FIG. 8A shows a frame from the HBO drama “The Sopranos”, in which the character “Tony Soprano” (the man in the middle) is defined as a searchable item. It is associated with two search terms: “Tony Soprano” and “James Gandolfini”, where “Tony Soprano” is set as the default search term. When the viewer clicks on the character “Tony Soprano”, the Interactive Video Server 130 will query the search engine using the default search term “Tony Soprano”, which is displayed in the status bar at the bottom left corner of the screen. The corresponding search results and targeted ads along with search suggestions are displayed in separate windows overlaid on the screen, shown in FIG. 8B.

A search bar can also be integrated into the system to allow the viewer to enter a search term using a keyboard or a built-in virtual on-screen keyboard. FIG. 7 illustrates such an example screen view, showing a search bar and a virtual on-screen keyboard.

In a generic search engine like Google, multiple content types, such as web, image, video, news, maps, or products, can be searched. In one implementation, the Search Server module 134 searches multiple content types automatically and assembles the best results from each of the content types. In an implementation variation, when defining searchable items in the authoring process, the defined searchable items are classified into different types, such as news-related, location-related, and product-related. The Search Server module 134 will search a specific content type in Google based on the type of the selected searchable item. For example, if the viewer selects to search for more information about a news event in a news show, Google news will be queried; if the viewer selects to search for more information about a restaurant mentioned in a video, Google map will be queried. The Search Server module 134 can also query a specialized search engine based on the type of the selected searchable item. For example, if the viewer selects a book mentioned in a video, book retailer Barnes & Noble's online inventory can be queried.

While the present invention has been described with reference to particular details, various changes and substitutions are intended in the foregoing disclosures, and it will be appreciated that in some instances some features of the invention will be employed without a corresponding use of other features without departing from the scope and spirit of the invention. Therefore, many modifications may be made to adapt a particular situation to the essential scope and spirit of the present invention. It is intended that the invention not be limited to the particular terms used in the descriptions and/or to the particular embodiment disclosed as the best mode contemplated for carrying out this invention, but that the invention will include any and all embodiments and equivalents falling within the scope of the invention.

Claims

1. A method for integrating search capability in interactive video, the method comprising the steps of:

a. Defining searchable items in a video;

b. Associating, with each searchable item, at least one search term;

c. Requesting a search by selecting a searchable item during video viewing;

d. Identifying the selected searchable item; and

e. Querying at least one search engine using a search term associated with the identified searchable item, and displaying the returned search results.

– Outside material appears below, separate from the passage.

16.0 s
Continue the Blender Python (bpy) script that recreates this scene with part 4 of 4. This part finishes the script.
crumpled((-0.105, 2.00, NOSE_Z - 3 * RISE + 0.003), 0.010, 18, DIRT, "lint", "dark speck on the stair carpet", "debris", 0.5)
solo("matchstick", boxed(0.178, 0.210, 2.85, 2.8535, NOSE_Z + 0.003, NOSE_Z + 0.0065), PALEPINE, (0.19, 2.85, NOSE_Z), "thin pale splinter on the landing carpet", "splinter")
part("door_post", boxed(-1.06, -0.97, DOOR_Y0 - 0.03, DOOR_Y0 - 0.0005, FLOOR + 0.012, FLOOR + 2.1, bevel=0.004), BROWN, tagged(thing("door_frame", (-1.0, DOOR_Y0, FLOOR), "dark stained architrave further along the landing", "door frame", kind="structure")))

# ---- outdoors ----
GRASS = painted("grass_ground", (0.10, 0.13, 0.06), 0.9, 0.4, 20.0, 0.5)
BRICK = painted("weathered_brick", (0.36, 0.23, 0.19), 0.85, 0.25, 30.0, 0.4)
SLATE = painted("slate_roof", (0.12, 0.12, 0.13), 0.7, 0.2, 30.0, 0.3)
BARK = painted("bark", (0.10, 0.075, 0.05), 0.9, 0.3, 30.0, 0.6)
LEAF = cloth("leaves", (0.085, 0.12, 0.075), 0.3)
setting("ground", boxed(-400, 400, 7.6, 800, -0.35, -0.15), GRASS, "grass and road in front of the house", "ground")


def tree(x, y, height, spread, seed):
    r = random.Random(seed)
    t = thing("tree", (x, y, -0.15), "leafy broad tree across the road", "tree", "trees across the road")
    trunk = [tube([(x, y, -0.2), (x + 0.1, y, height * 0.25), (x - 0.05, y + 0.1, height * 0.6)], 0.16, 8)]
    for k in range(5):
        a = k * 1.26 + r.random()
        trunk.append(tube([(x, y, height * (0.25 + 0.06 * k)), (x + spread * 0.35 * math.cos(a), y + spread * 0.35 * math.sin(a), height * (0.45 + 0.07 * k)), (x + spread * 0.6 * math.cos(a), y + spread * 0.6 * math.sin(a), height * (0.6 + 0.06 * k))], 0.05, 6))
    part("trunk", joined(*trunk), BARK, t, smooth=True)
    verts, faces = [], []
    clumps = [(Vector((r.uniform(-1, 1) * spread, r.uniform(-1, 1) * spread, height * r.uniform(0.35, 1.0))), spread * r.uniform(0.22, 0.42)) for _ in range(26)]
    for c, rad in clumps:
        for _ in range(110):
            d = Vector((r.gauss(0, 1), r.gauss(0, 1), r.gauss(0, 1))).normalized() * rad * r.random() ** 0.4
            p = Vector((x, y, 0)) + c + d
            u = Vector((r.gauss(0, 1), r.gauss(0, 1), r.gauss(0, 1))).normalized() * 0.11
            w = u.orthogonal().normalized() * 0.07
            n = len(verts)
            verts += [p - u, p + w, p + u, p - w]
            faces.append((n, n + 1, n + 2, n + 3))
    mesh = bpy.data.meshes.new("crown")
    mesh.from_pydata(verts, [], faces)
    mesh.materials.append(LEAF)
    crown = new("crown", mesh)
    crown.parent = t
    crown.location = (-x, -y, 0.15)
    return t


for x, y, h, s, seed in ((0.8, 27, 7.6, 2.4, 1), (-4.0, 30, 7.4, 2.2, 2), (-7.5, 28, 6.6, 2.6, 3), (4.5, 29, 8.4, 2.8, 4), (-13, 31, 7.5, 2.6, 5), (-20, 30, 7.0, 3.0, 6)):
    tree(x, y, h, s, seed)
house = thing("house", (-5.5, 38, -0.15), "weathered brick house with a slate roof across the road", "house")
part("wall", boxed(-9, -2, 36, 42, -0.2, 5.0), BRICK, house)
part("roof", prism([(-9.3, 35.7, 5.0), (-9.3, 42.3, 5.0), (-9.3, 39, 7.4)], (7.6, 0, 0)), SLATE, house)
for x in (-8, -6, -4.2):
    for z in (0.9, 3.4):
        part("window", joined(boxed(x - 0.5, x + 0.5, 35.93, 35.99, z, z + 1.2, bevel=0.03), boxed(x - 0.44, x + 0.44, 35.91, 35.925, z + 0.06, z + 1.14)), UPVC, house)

2. The method of claim 1, wherein said defining searchable items is based on identifying, for each searchable item, its location in each video frame.

3. The method of claim 1, wherein said defining searchable items is based on identifying, for each searchable item, the video frames in which it appears.

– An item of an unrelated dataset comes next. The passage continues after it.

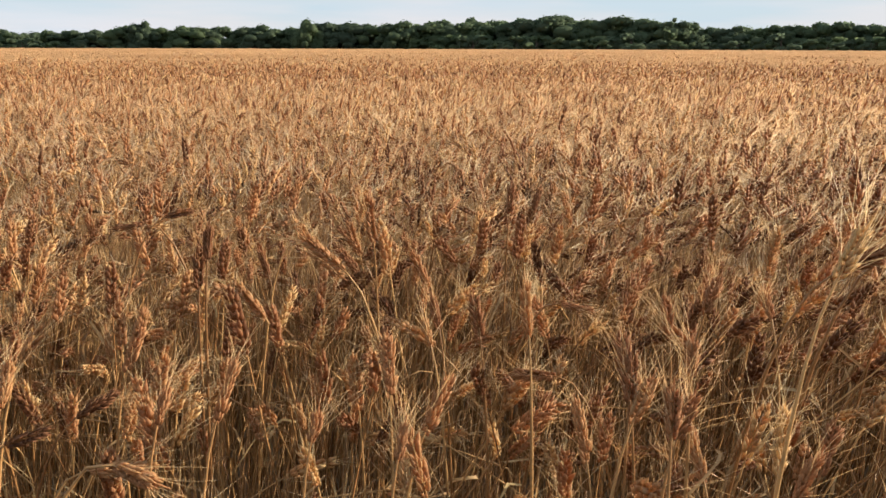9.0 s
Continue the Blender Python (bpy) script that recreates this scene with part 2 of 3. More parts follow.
def mesh_from(name, verts, tris, mats, mat_index=None, tone=None, smooth_shade=True):
    me = bpy.data.meshes.new(name)
    verts, tris = np.asarray(verts, np.float32), np.asarray(tris, np.int32)
    me.vertices.add(len(verts))
    me.vertices.foreach_set("co", verts.ravel())
    me.loops.add(tris.size)
    me.loops.foreach_set("vertex_index", tris.ravel())
    me.polygons.add(len(tris))
    me.polygons.foreach_set("loop_start", np.arange(0, tris.size, tris.shape[1], dtype=np.int32))
    if mat_index is not None:
        me.polygons.foreach_set("material_index", np.asarray(mat_index, np.int32))
    me.polygons.foreach_set("use_smooth", np.full(len(tris), smooth_shade))
    for m in mats:
        me.materials.append(m)
    if tone is not None:
        at = me.attributes.new("tone", "FLOAT", "POINT")
        at.data.foreach_set("value", np.broadcast_to(np.asarray(tone, np.float32), (len(verts),)).copy())
    me.update(calc_edges=True)
    me.validate()
    return me


def polar_sheet(name, radii, count, height, mat, az0=0.0, az1=360.0):
    """A sheet in rings round the viewpoint, whole or between two bearings."""
    whole = az1 - az0 >= 360
    th = np.linspace(radians(az0), radians(az1), count, endpoint=not whole)
    R, T = np.meshgrid(radii, th, indexing="ij")
    x, y = R * np.sin(T), R * np.cos(T)
    v = np.stack([x, y, height(x, y, R)], -1).reshape(-1, 3)
    i, j = np.meshgrid(np.arange(len(radii) - 1), np.arange(count if whole else count - 1), indexing="ij")
    a, b = i * count + j, i * count + (j + 1) % count
    q = np.stack([a, a + count, b + count, b], -1).reshape(-1, 4)
    return new(name, mesh_from(name, v, q, [mat]))


def ground_height(x, y, r):
    return ground_z(x, y) + 0.012 * np.sin(9 * x) * np.sin(8.3 * y) * (r < 8)


radii = np.concatenate([np.linspace(0.0, 6, 30), np.geomspace(6.3, 4200, 80)])
radii[0] = 0.02
land = polar_sheet("ground", radii, 180, ground_height, SOIL)
land.data.materials.append(LAND)
centre_r = np.repeat((radii[:-1] + radii[1:]) / 2, 180)
land.data.polygons.foreach_set("material_index", (centre_r > 335).astype(np.int32))
tagged(land, "dry brown soil and straw litter under the wheat, pale stubble fields beyond", "ground", kind="structure")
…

4. The method of claim 1, wherein said defining searchable items is based on displaying, for each searchable item, its picture on the video screen.

5. The method of claim 1, wherein said defining searchable items is based on associating, with each searchable item, at least one word or phrase for speech recognition.

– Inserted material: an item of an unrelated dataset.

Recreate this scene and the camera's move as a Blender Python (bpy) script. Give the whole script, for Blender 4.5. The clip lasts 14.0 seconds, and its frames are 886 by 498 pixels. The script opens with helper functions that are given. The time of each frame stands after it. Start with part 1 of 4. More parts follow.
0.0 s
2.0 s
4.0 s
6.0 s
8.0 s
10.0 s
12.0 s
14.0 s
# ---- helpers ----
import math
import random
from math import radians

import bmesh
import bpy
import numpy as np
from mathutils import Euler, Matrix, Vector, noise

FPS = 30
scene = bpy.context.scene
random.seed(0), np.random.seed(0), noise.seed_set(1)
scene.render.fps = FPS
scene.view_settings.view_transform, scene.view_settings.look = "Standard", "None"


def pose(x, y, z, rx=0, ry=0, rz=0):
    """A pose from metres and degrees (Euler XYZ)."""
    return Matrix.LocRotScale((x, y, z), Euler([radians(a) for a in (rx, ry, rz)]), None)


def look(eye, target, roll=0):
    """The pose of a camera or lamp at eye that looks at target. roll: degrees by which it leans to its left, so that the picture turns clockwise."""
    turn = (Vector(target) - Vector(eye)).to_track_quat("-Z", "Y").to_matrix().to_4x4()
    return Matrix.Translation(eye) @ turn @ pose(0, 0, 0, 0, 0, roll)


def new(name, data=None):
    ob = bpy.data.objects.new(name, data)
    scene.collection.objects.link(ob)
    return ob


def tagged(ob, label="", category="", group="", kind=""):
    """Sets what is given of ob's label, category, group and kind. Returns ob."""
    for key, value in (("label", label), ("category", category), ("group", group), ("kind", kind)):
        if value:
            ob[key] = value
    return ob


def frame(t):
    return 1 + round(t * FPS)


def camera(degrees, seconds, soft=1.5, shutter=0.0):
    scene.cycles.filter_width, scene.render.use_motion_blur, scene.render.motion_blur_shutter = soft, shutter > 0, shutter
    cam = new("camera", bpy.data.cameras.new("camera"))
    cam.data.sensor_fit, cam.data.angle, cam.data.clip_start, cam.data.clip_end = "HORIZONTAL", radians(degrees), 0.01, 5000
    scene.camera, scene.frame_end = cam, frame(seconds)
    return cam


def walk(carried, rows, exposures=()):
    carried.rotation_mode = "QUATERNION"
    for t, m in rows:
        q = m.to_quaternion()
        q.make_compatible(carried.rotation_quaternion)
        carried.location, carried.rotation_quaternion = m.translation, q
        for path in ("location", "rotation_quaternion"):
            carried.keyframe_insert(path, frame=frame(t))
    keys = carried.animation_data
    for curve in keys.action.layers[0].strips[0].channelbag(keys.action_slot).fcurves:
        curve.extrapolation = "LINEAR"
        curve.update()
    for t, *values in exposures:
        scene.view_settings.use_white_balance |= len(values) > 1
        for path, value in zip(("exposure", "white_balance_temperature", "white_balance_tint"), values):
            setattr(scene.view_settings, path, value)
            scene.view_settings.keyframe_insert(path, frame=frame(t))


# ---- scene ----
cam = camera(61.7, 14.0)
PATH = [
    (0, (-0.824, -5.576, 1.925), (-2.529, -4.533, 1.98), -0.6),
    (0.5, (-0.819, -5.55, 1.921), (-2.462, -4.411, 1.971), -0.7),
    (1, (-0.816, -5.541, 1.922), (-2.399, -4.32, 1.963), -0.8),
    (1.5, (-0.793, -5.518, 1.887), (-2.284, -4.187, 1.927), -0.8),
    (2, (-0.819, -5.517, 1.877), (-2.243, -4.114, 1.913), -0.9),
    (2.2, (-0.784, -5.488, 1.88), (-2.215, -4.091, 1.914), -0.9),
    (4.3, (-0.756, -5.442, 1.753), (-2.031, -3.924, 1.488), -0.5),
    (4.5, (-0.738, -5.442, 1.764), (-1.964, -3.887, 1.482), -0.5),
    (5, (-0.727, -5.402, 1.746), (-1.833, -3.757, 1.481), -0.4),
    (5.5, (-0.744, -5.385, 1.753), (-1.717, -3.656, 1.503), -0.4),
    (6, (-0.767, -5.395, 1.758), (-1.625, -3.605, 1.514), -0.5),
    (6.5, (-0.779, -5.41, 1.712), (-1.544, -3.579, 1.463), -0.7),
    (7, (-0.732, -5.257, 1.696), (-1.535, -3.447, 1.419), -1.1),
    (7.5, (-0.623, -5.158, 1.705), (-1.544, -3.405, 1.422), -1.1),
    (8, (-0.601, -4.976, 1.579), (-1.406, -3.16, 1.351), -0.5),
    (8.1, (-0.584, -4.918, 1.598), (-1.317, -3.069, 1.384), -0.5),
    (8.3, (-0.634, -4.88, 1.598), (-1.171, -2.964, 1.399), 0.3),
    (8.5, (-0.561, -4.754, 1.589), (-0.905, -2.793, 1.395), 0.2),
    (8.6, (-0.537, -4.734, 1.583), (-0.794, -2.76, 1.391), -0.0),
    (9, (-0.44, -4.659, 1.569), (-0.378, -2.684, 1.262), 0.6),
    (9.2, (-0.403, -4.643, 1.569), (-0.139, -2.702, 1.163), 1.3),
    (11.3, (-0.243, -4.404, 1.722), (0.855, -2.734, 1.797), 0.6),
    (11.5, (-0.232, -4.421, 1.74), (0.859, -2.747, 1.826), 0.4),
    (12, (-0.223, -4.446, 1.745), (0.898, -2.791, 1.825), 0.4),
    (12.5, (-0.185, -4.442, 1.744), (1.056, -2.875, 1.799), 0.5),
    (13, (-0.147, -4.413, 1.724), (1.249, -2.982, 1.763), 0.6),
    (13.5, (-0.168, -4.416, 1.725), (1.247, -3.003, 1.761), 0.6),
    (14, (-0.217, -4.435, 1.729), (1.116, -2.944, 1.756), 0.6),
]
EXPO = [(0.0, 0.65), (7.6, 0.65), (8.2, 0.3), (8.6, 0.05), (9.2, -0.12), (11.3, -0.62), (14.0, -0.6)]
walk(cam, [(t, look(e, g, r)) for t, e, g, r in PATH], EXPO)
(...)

6. The method of claim 1 or claim 2, wherein said selecting a searchable item and said identifying the selected searchable item comprising the steps of:

a. Clicking on the video screen to select a searchable item;

b. Identifying the video frame and the location within said video frame that are being clicked on; and

c. Identifying the searchable item that appears in the identified video frame that is being clicked on and corresponds to the identified location that is being clicked on.

7. The method of claim 1 or claim 3, wherein said selecting a searchable item and said identifying the selected searchable item comprising the steps of:

a. Clicking on the video screen to select a searchable item;

b. Identifying the video frame that is being clicked on; and

c. Identifying the searchable item that appears in the identified video frame that is being clicked on.

8. The method of claim 1 or claim 4, wherein said selecting a searchable item and said identifying the selected searchable item comprising the steps of:

a. Clicking on the picture of a searchable item; and

b. Identifying the searchable item that corresponds to the clicked-on picture.

9. The method of claim 1 or claim 5, wherein said selecting a searchable item and said identifying the selected searchable item comprising the steps of:

a. Speaking a word or phrase that is associated with a searchable item;

b. Recognizing the word or phrase that is spoken using a speech recognition engine; and

c. Identifying the searchable item that is associated with the recognized word or phrase.

10. The method of claim 1, further comprising the step of: Generating and displaying a plurality of forms of targeted ads, based on the search term used to query the at least one search engine.

11. The method of claim 1, further comprising the step of: Displaying two or more searchable items' information, including their pictures and/or unique search terms, to resolve ambiguity in the step of identifying the selected searchable item.

12. The method of claim 1, wherein said defining searchable items further comprising the step of: Classifying each searchable item to at least one of a plurality of types.

13. The method of claim 1 or claim 12, wherein said querying at least one search engine further comprising the step of: Querying one of a plurality of types of search engines based on the type of the selected searchable item.

14. An interactive video system with embedded search capability, the system comprising:

a. A display device;

b. At least one input device;

c. An interactive video server; and

d. At lease one search engine.

15. The system of claim 14, wherein the interactive video server is connected with the at lease one search engine through a network.

16. The system of claim 14, wherein the interactive video server comprising:

a. A video processing module, used for video coding/decoding and graphics rendering;

b. A database module, used for storing said searchable items' information;

c. A search server module, used for querying the at lease one search engine and processing returned search results.

17. The system of claim 14, wherein the interactive video server further comprising: A speech recognition module, used for speech recognition.

18. The system of claim 14, further comprising: An ad server, used for generating search term based targeted ads, the ad server is connected with the interactive video server through a network.